March 19, 2024

NCSD to house multiple departments in centerpiece facility

Building will have first-class meeting space

Where parents once made decisions about fresh produce, they will soon be able to hear decisions made about the future of the Newton Community School District.

The district’s new administration building on First Avenue West, the former Hy-Vee West grocery store, is taking shape as it is remodeled in anticipation of being used this summer. Workers recently completed the majority of the framing work, and a great deal of the electrical work. Now crews have begun hanging sheetrock along interior walls.

Superintendent Bob Callaghan recently took the Newton Daily News inside the facility on a regular work day to see not only the progress being made and what the building will look like, but also how many construction workers are inside working on different elements of the 20,000-square foot building.

The district purchased the building in October 2014 after Callaghan had been directed by the board to find an affordable, suitable facility. A design firm’s estimate was that building a brand-new similar building from the ground up would cost about twice as much, or $4 million compared to the approximately $2 million being spent to remodel the former structure.

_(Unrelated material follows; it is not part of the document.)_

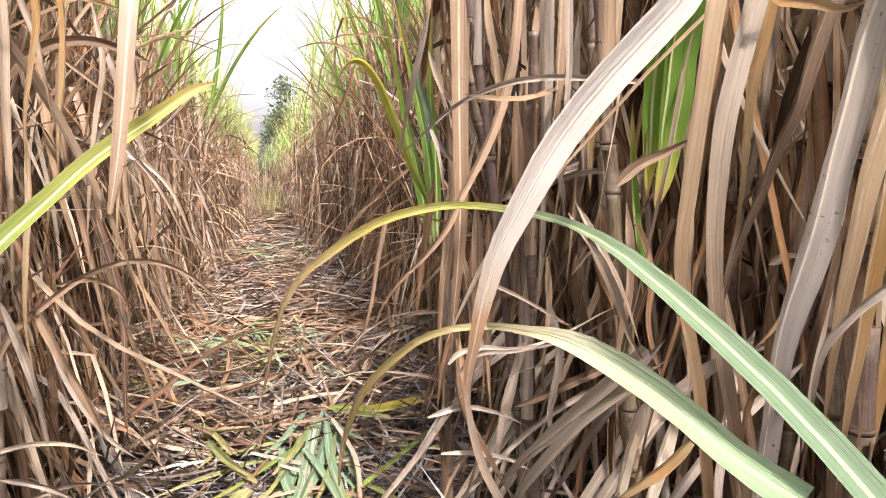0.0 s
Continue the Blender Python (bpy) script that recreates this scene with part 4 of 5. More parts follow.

The foundation was deemed solid, along with the exterior walls and roof joists, but everything else — from a sewage trench to the plumbing to the roof — has been replaced, and even the parking lot will be new once the building is completed.

Callaghan said progress is on schedule, and the district should be able to begin moving its administration offices and Basics & Beyond and disciplinary programs into the building in the very late spring or early summer.

The building won’t be set up anything like the grocery store was, with a few exceptions. Visitors will see Cardinal red and black around the exterior, and will enter into a front hallway at the southeast corner.

The front hall will open into a lobby area. To the right will be the largest single room in the building — a three-part, sectionable board room that will be used for everything from NCSD board meetings to professional-development classes and seminars to use by non-school groups or clubs.

The board room is about 2,420 total square feet, and has two divider walls that can be pulled out. The room can be split by both walls to create a small center section and two larger ones on each end for multiple classes — with each one having at least one large LED screen — or one divider can be used to create a sort of 60-40 split for meetings.

It is anticipated the NCSD will hold its regular meetings in the board room beginning some time this year. Technology should allow for a live local-cable broadcast of meetings.

A central hallway runs north and south through the building, with a slight jog amid the administration offices. At the back corner of the board room is a reception area that is set to include an electronic message board about upcoming events, along with a reception desk.

On the west side of the reception area are the superintendent’s and human resource director’s offices — both of which open into a common conference room. Callaghan showed the sound baffling that is being installed between offices to create more secure conversations — especially ones that, by law, must take place in private.

Several other offices — accounts payable and payroll, business services, curriculum and instruction, the registrar among them — are located on a hall that runs east of the reception area. Storage areas, a work room and a small conference room are also along the hallway.

Callaghan pointed out cabling trays that were installed before the ceiling or wall work was completed, carrying the building’s vast array of cables over the top of hallways and offices.

At the back of the administration offices is a door leading to the Basics & Beyond area, which will feature three classrooms and restrooms all opening into a commons, with a short hallway leading toward the east wall. That hallway will include the pottery kiln room, science classroom, another classroom, the two connectable Disciplinary Alternative Program rooms (380 and 591 square feet, combinable by pulling back a divider), a computer room and a fitness room.

Callaghan showed the 410-square-foot fitness room to assistant head custodian Larry Wylie, who wanted to see the layout of the space. Callaghan pointed out it was one of the few spaces in the remodeled building that wouldn’t have a lowered ceiling so that a number of athletic or fitness-related activities can take place there.

Each of the four regular Basics & Beyond classrooms are either 600 square feet or slightly smaller and have areas to store wireless devices.

A counseling office, main Basics & Beyond office and a reception office are at the north end, along with several storage areas. Crews built onto the back of the building to accommodate the storage areas, a doorway vestibule and the associated entry area.

Not only will the building instantly become the first district building completely remodeled with the high speed Internet in mind, but it will also be the first NCSD facility designed in the ADA-compliance era. All entry and exit points and regular-use areas will be handicapped accessible.